I think this is a deadlock.
Does this deadlock coincide with the hourly log file rollover you configured? I wonder if there's a race condition here between incoming log events and the rollover process.
@tcmot according the thread dump analysis we did, there is no deadlock.
@jvz If it is related to the rollover, this issue should be only seen at the end of an hour when the rollover happens but we have seen threads getting blocked everytime we expose our service to traffic, not just at the end of an hour.
Are all servers like this? Is there a problem with the hard drive? If there is no deadlock, it is likely that data cannot be written to the hard drive.
@bharathchandrathakkallapally-cpi
@tcmot yes, all the servers in the cluster are facing this issue. There is no problem with the hard drive or IO, we had the AWS guy checked our quota limits and we even tried provisioning new instances, it didn't worked.
I think that the crucial information that is missing here, is what is thread http-nio-8080-exec-123
waiting for. The lock on RollingFileManager
should be the last one required to log the event.
@bharathchandrathakkallapally-cpi, do you have additional data on the "blocking" thread? The jstack
command should print something like this:
"http-nio-8080-exec-123" daemon prio=10 tid=0x00007f3e88448800 nid=0x56f5 waiting for monitor entry [0x00000000472bc000]
@ppkarwasz here is the data your are asking
"http-nio-8080-exec-123" #2723 daemon prio=5 os_prio=0 tid=0x00007f7e94095800 nid=0x34a8f waiting for monitor entry [0x00007f7ea87c4000]

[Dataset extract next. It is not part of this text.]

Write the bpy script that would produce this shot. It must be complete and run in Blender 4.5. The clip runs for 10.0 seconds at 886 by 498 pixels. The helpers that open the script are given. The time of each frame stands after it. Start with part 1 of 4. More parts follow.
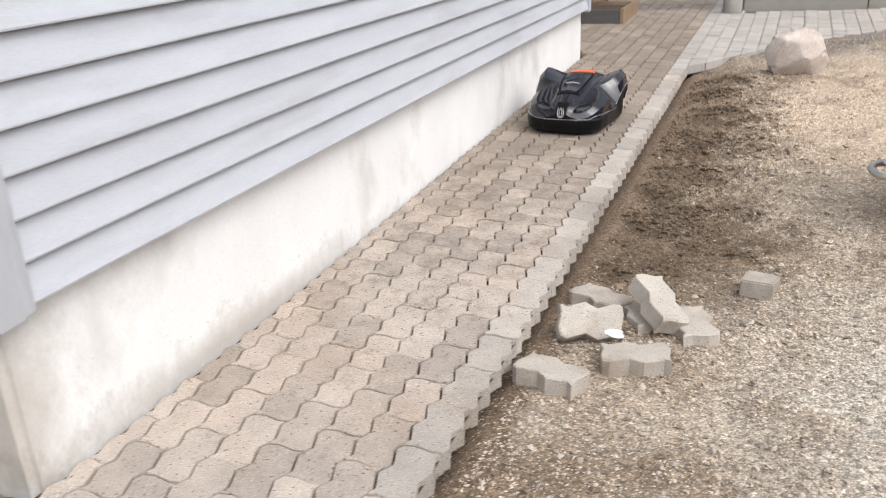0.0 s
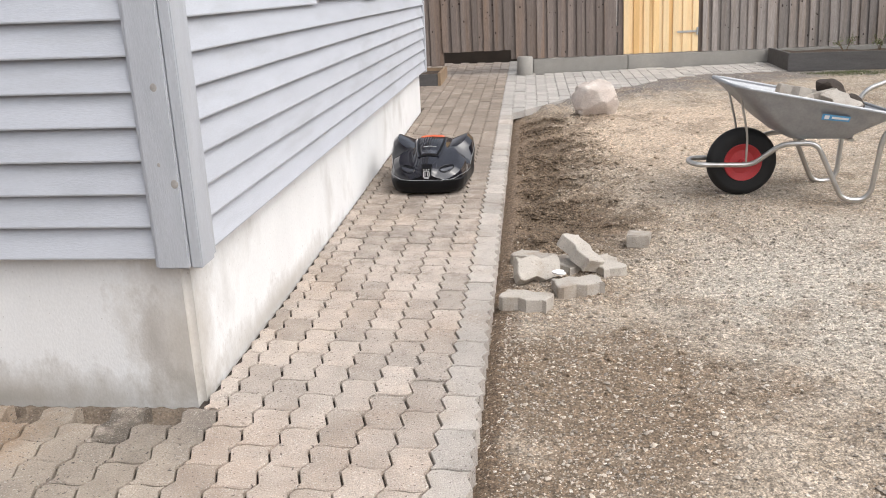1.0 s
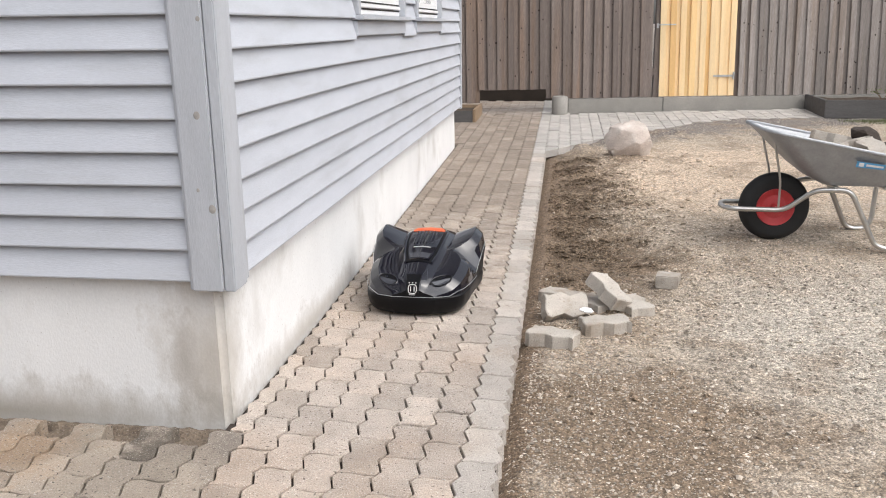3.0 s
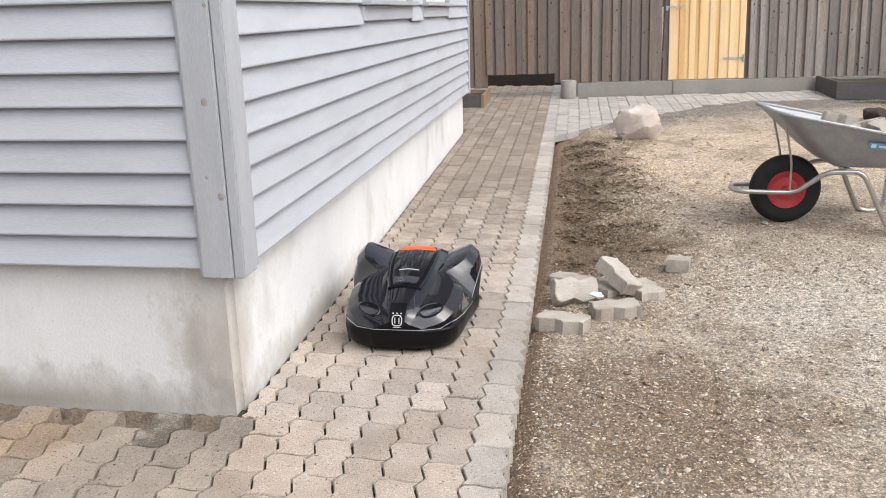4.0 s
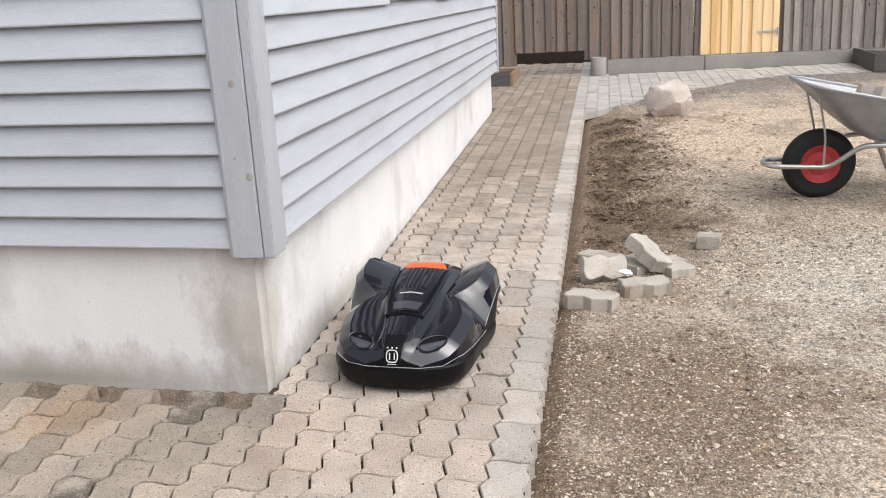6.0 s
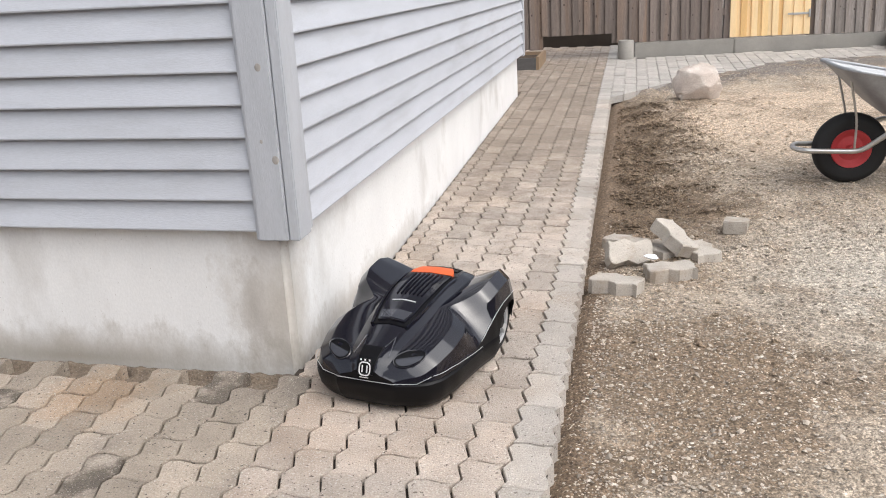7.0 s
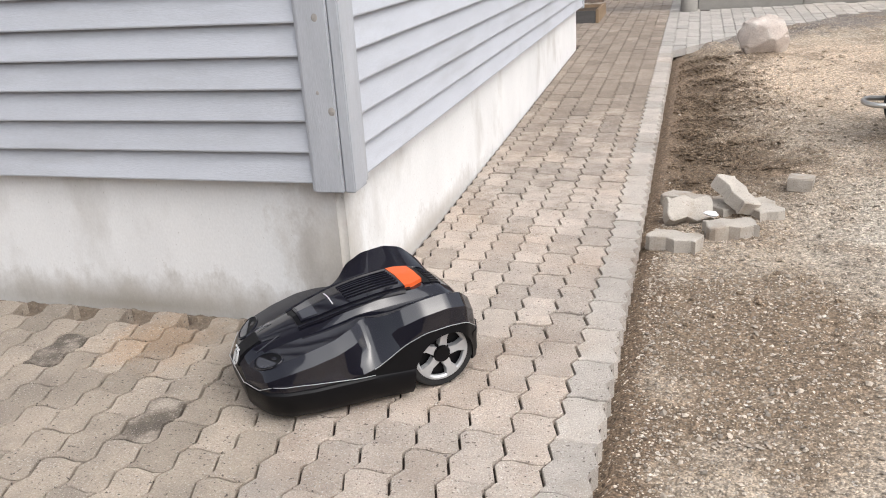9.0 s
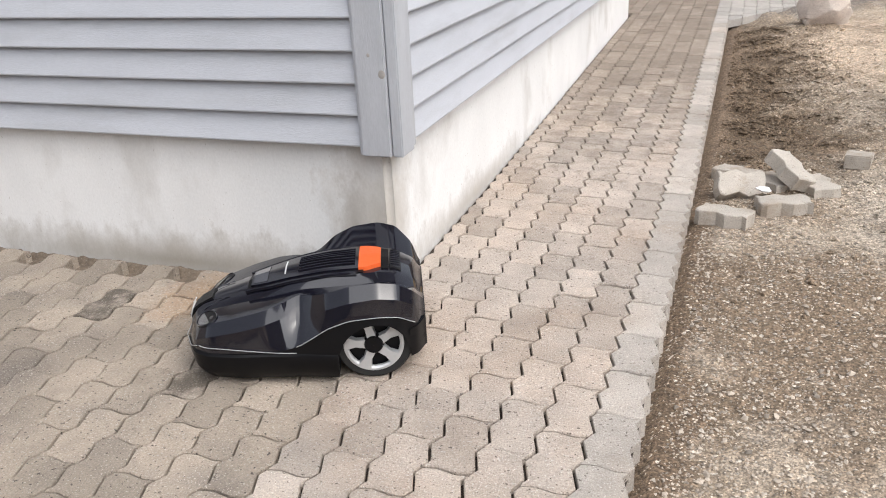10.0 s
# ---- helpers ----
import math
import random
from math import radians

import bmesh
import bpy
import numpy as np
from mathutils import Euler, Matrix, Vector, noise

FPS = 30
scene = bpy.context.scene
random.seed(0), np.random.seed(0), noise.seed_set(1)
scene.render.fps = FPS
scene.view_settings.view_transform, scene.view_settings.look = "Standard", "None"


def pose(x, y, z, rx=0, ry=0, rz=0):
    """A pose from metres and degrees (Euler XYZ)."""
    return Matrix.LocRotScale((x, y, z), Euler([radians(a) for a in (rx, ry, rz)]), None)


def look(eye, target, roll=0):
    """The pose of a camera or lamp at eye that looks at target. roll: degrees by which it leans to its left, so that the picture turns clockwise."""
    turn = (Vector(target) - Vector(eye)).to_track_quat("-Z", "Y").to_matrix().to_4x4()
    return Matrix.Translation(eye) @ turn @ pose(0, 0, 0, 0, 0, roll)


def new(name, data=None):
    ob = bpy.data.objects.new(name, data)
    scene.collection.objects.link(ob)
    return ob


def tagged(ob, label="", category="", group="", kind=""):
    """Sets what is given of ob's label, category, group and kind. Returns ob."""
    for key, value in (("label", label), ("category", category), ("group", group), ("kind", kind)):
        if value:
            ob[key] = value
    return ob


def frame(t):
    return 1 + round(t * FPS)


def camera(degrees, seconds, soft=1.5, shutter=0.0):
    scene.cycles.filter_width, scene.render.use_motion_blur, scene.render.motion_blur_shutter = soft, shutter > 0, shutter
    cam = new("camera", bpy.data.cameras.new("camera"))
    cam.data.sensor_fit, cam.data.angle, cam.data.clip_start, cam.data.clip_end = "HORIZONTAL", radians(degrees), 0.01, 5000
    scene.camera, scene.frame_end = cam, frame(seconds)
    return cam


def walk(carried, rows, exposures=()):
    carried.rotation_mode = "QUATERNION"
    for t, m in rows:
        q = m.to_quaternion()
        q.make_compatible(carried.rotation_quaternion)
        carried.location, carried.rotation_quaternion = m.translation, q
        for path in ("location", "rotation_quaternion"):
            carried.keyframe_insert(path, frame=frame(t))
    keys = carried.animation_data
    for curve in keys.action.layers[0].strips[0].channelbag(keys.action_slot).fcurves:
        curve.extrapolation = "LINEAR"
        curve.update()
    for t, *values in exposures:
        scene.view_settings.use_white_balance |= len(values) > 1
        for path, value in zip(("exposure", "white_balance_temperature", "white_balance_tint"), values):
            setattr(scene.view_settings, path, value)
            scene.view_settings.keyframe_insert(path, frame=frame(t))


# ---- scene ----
cam = camera(55.8, 10.0, soft=1.0, shutter=0.15)
PATH = [
    (0, (1.622, -1.178, 1.316), (0.901, 0.529, 0.563), -2.6),
    (0.5, (1.093, -2.09, 1.282), (0.785, -0.204, 0.693), 1.2),
    (0.6, (1.068, -2.254, 1.269), (0.886, -0.356, 0.666), -0.4),
    (1, (1.054, -2.381, 1.269), (0.846, -0.483, 0.671), -2.2),
    (1.5, (1.051, -2.387, 1.261), (0.812, -0.499, 0.645), -1.2),
    (2, (1.062, -2.404, 1.263), (0.795, -0.517, 0.657), -2.2),
    (2.5, (1.061, -2.42, 1.272), (0.789, -0.505, 0.764), -0.7),
    (4, (1.061, -2.414, 1.266), (0.76, -0.514, 0.72), -1.4),
    (4.5, (1.064, -2.415, 1.265), (0.752, -0.52, 0.708), -1.7),
    (5, (1.067, -2.421, 1.265), (0.735, -0.531, 0.702), -2.0),
    (5.5, (1.075, -2.422, 1.262), (0.723, -0.539, 0.689), -2.4),
    (7, (1.081, -2.43, 1.259), (0.649, -0.579, 0.639), -2.9),
    (7.5, (1.084, -2.433, 1.255), (0.619, -0.593, 0.623), -3.2),
    (8, (1.083, -2.438, 1.255), (0.59, -0.609, 0.614), -3.3),
    (8.5, (1.078, -2.436, 1.249), (0.551, -0.631, 0.569), -3.5),
    (9, (1.077, -2.426, 1.243), (0.523, -0.64, 0.534), -3.6),
    (9.5, (1.067, -2.422, 1.236), (0.47, -0.662, 0.497), -3.3),
    (10, (1.053, -2.415, 1.236), (0.414, -0.686, 0.46), -2.9),
]
walk(cam, [(t, look(eye, target, roll)) for t, eye, target, roll in PATH])

# ---- light: a bright overcast day ----
world = bpy.data.worlds.new("overcast_sky")
scene.world = world
world.use_nodes = True
wn = world.node_tree.nodes
sky = wn.new("ShaderNodeTexSky")
sky.sky_type = "NISHITA"
sky.sun_disc = False
sky.sun_elevation, sky.sun_rotation = radians(52), radians(115)
sky.air_density, sky.dust_density, sky.ozone_density = 1.0, 4.0, 1.0
soften = wn.new("ShaderNodeHueSaturation")
soften.inputs["Saturation"].default_value = 0.35
world.node_tree.links.new(sky.outputs[0], soften.inputs["Color"])
world.node_tree.links.new(soften.outputs[0], wn["Background"].inputs["Color"])
wn["Background"].inputs["Strength"].default_value = 0.15
sun = new("sun", bpy.data.lights.new("sun", "SUN"))
sun.data.energy, sun.data.angle, sun.data.color = 1.7, radians(90), (0.985, 0.985, 1.0)
sun.matrix_world = look((6.3, -3.6, 9), (0, 1, 0))
scene.view_settings.exposure = 0.48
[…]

java.lang.Thread.State: BLOCKED (on object monitor)
at org.apache.logging.log4j.core.appender.OutputStreamManager.writeBytes(OutputStreamManager.java:352)
- locked <0x00000000c5509850> (a org.apache.logging.log4j.core.appender.rolling.RollingFileManager)
at org.apache.logging.log4j.core.layout.TextEncoderHelper.writeEncodedText(TextEncoderHelper.java:96)
at org.apache.logging.log4j.core.layout.TextEncoderHelper.encodeText(TextEncoderHelper.java:65)
at org.apache.logging.log4j.core.layout.StringBuilderEncoder.encode(StringBuilderEncoder.java:68)
at org.apache.logging.log4j.core.layout.StringBuilderEncoder.encode(StringBuilderEncoder.java:32)
at org.apache.logging.log4j.core.layout.PatternLayout.encode(PatternLayout.java:228)
at org.apache.logging.log4j.core.layout.PatternLayout.encode(PatternLayout.java:60)
at org.apache.logging.log4j.core.appender.AbstractOutputStreamAppender.directEncodeEvent(AbstractOutputStreamAppender.java:197)
at org.apache.logging.log4j.core.appender.AbstractOutputStreamAppender.tryAppend(AbstractOutputStreamAppender.java:190)
at org.apache.logging.log4j.core.appender.AbstractOutputStreamAppender.append(AbstractOutputStreamAppender.java:181)
at org.apache.logging.log4j.core.appender.RollingFileAppender.append(RollingFileAppender.java:312)
at org.apache.logging.log4j.core.config.AppenderControl.tryCallAppender(AppenderControl.java:161)
at org.apache.logging.log4j.core.config.AppenderControl.callAppender0(AppenderControl.java:134)
at org.apache.logging.log4j.core.config.AppenderControl.callAppenderPreventRecursion(AppenderControl.java:125)
at org.apache.logging.log4j.core.config.AppenderControl.callAppender(AppenderControl.java:89)
at org.apache.logging.log4j.core.config.LoggerConfig.callAppenders(LoggerConfig.java:542)
at org.apache.logging.log4j.core.config.LoggerConfig.processLogEvent(LoggerConfig.java:500)
at org.apache.logging.log4j.core.config.LoggerConfig.log(LoggerConfig.java:483)
at org.apache.logging.log4j.core.config.LoggerConfig.log(LoggerConfig.java:388)
at org.apache.logging.log4j.core.config.AwaitCompletionReliabilityStrategy.log(AwaitCompletionReliabilityStrategy.java:63)
at org.apache.logging.log4j.core.Logger.logMessage(Logger.java:153)
at org.apache.logging.slf4j.Log4jLogger.log(Log4jLogger.java:376)
at org.apache.commons.logging.impl.SLF4JLocationAwareLog.info(SLF4JLocationAwareLog.java:159)
@bharathchandrathakkallapally-cpi,
Any idea what kind of object 0x00007f7ea87c4000
might be? Does it appear in the stacktraces of other threads?
sorry, the object 0x00007f7ea87c4000
only appeared once in the dump, and it is with the "http-nio-8080-exec-123" thread .